Following up on yesterday’s discussion about the end of satellite camps, it’s a little interesting to see how the voting reportedly broke down.
According to ESPN’s Brett McMurphy the votes on the proposal were split as such. The SEC, ACC, Pac-12, Big 12, Mountain West and Sun Belt all voted in favor of the rule change. The Big Ten, AAC, Conference USA and MAC all voted against the rule change (in favor of continuing to allow satellite camps).
As Kalland writes, the Mountain West’s vote is the strange one.
The Mountain West figured to be one of the potential beneficiaries of satellite camps by sending coaches to camps at other schools. The Sun Belt’s vote for the rule change is a little less surprising, considering they are the school’s that benefit the most from players being overlooked by SEC and ACC schools, and can often land quality recruits that don’t get the exposure needed to receive offers from bigger programs.

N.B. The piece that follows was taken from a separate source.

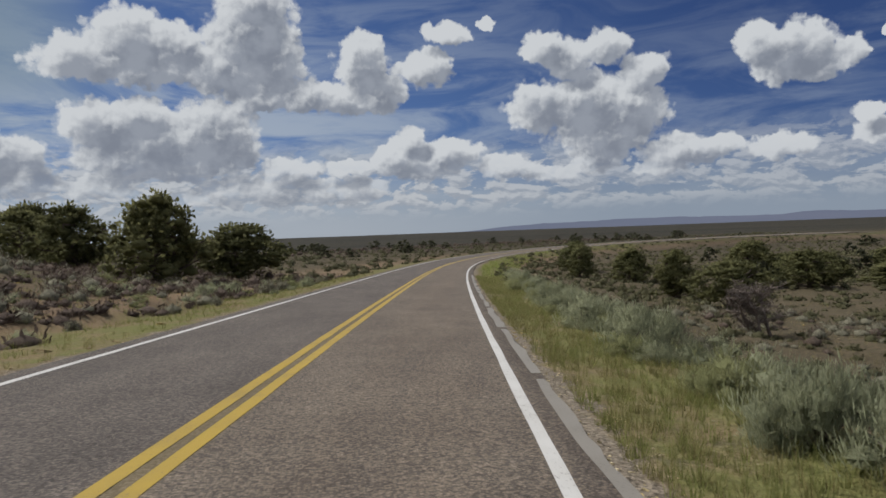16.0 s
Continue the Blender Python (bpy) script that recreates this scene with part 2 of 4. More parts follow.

Jim Harbaugh’s showboating aside, and as some of you noted in the comments yesterday, this change will have zero impact on the kids who are in the upper tier of recruits. They’ve already been noticed and the coaches will find their way to them, satellite camps or no satellite camps.
It’s the below the radar guys who will take the hit.
That is where the NCAA misses its mark with this rule change. In the fervor to stop Harbaugh, Urban Meyer and anyone else in the Big Ten from invading the southeast and expanding its recruiting footprint into an area long dominated by the SEC and ACC, the NCAA punishes a huge number of potential recruits that use those satellite camps to gain exposure they cannot otherwise get.
Most recruits can’t afford to travel to camps across the country, and for a two-star or three-star looking to get noticed, a satellite camp in their area may be the best chance they have at getting a look from schools outside of their area.
Can’t blame the Sun Belt coaches for looking out for themselves, I suppose. But there’s nothing about this rule change that can be construed as helping recruits become student-athletes.